Wild is the sole stockholder of Air Conditioning Supply Company and references hereinafter to Wild are intended to include the company
A proceeding to enforce an Internal Revenue summons against Air Conditioning Supply Company was before this court in Wild v. Brewer, 9 Cir., 329 F.2d 924
30 Fed.Reg. 9399-9400 (July 28, 1965), 1966 CCH Stand. Fed. Tax Rep. § 5988, which provides:
"1118.6 Intelligence Division.
The Intelligence Division enforces the criminal statutes applicable to income, estate, gift, employment, and excise tax laws (except those relating to alcohol, tobacco, narcotics and certain firearms), by developing information concerning alleged criminal violations thereof, evaluating allegations and indications of such violations to determine investigations to be undertaken, investigating suspected criminal violations of such laws, recommending prosecution when warranted, and measuring effectiveness of the investigation and prosecution processes. The Division assists other Intelligence offices in special inquiries, drives and compliance programs and in the normal enforcement programs, including those combating organized wagering, racketeering and other illegal activity, by providing investigative resources upon regional or National Office request. It also assists U.S. Attorneys and Regional Counsel in the processing of Intelligence cases, including the preparation for and trial of cases."

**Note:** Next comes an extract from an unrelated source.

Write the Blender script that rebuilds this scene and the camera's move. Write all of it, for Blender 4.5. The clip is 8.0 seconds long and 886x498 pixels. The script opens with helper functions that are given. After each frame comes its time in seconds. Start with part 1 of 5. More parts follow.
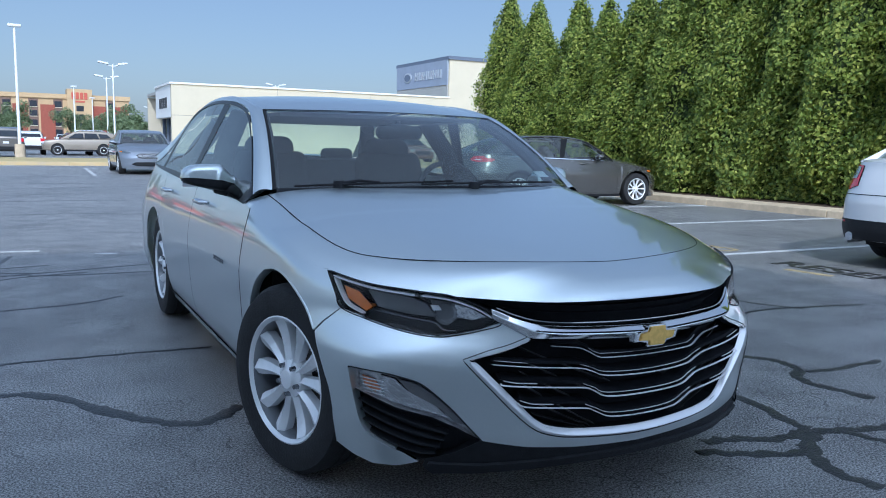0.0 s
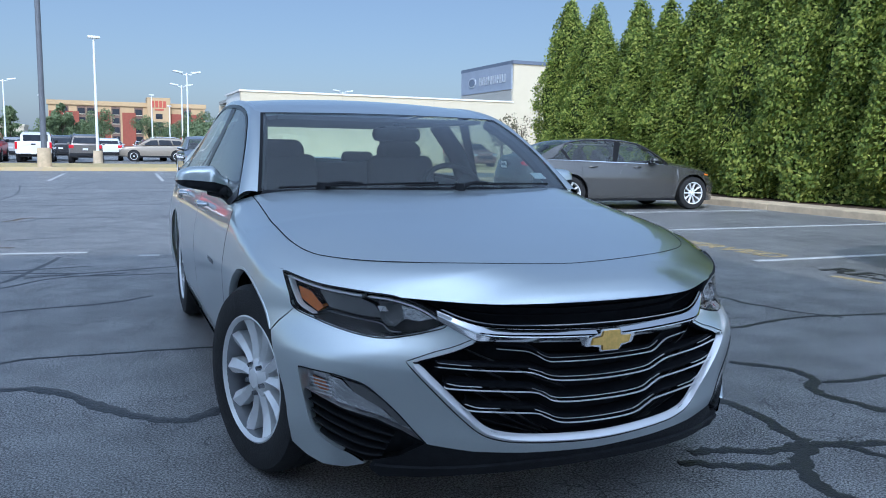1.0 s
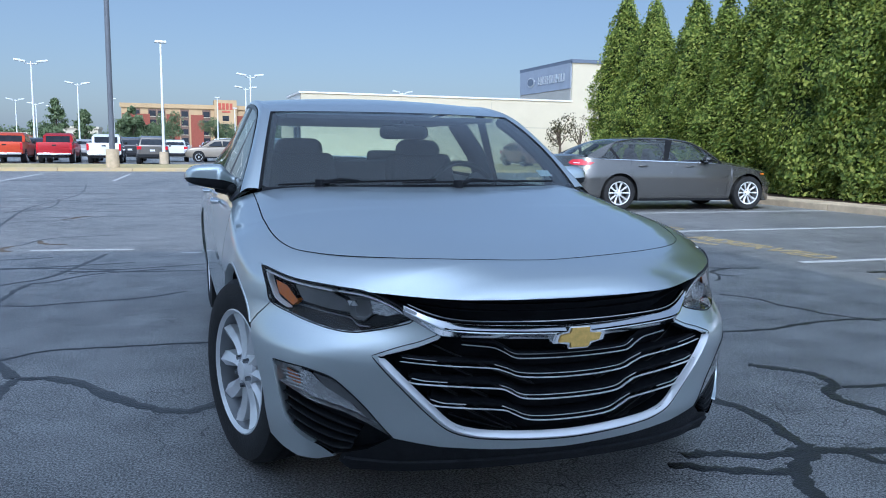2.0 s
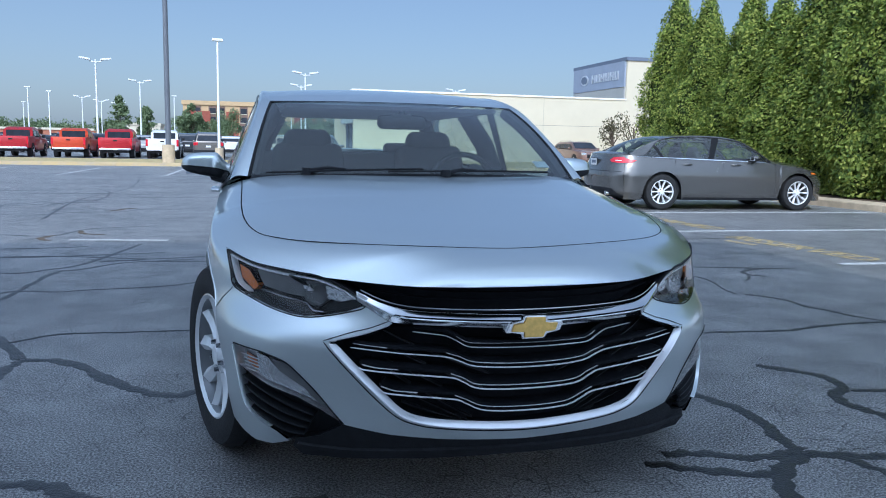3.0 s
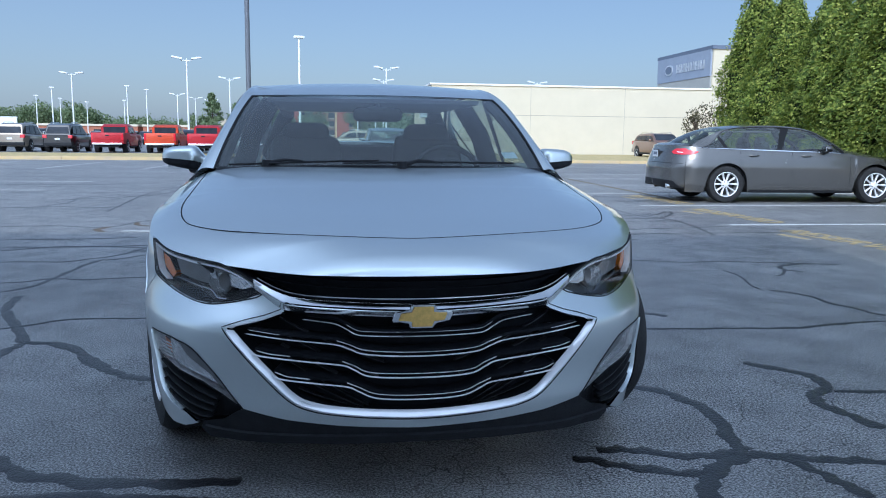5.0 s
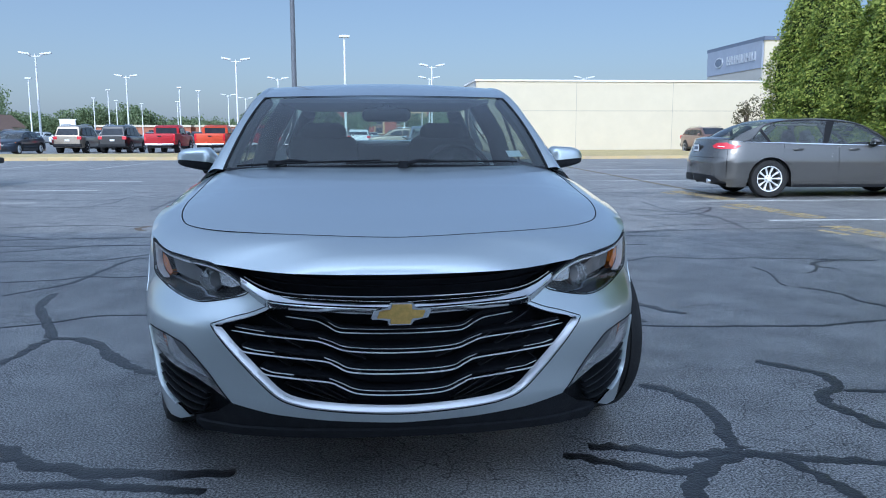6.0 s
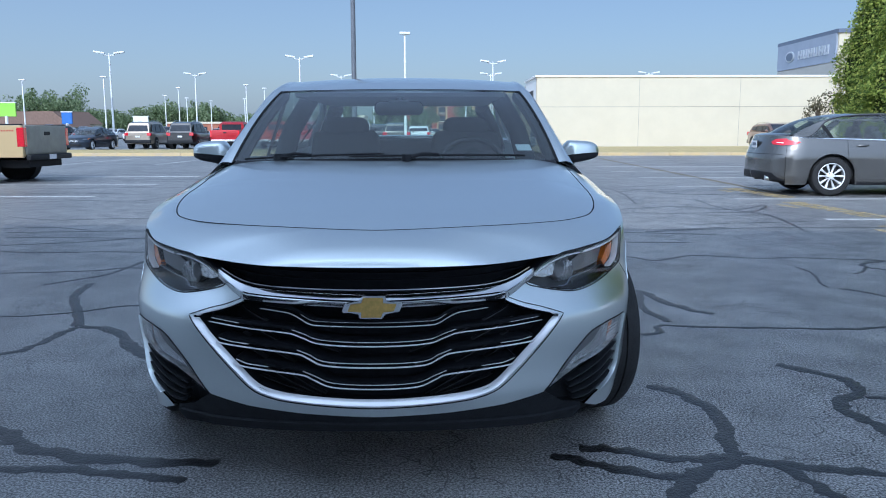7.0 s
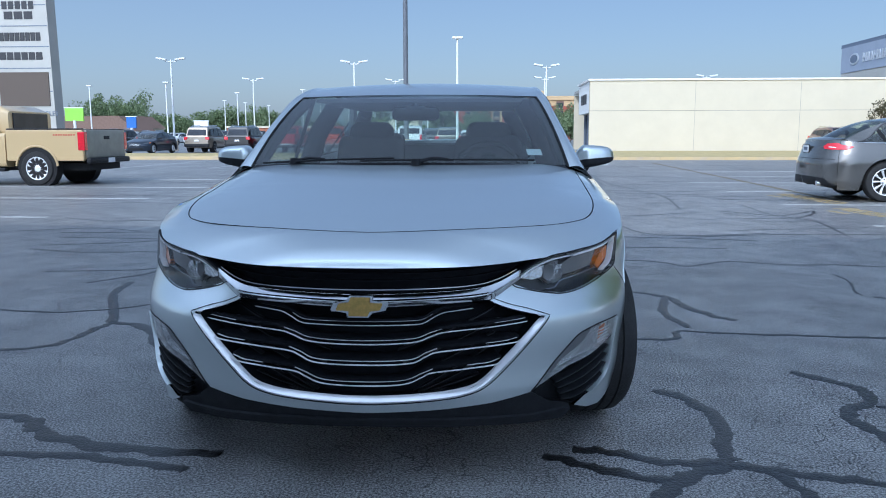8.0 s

Among these materials is the following excerpt from Burns, Searches and Seizures: The Suppression of Evidence, N. Y.U. 20th Inst. on Fed. Tax 1081, 1087 (1962):
"The sole function of a Special Agent in the Intelligence Division of the Internal Revenue Service is to seek evidence of crimes. He has no concern whatsoever with the amount or collection of any additional tax, these being strictly the concern of the revenue agent. He is exactly the same as any other Treasury Agent who may seek evidence of narcotics, counterfeiting, alcohol tax, customs violations, etc. A special agent is a criminal law enforcement officer, just like any state or municipal detective or policeman. He, like any other government agent who enforces the criminal law must obtain a valid search warrant." (Footnote omitted.)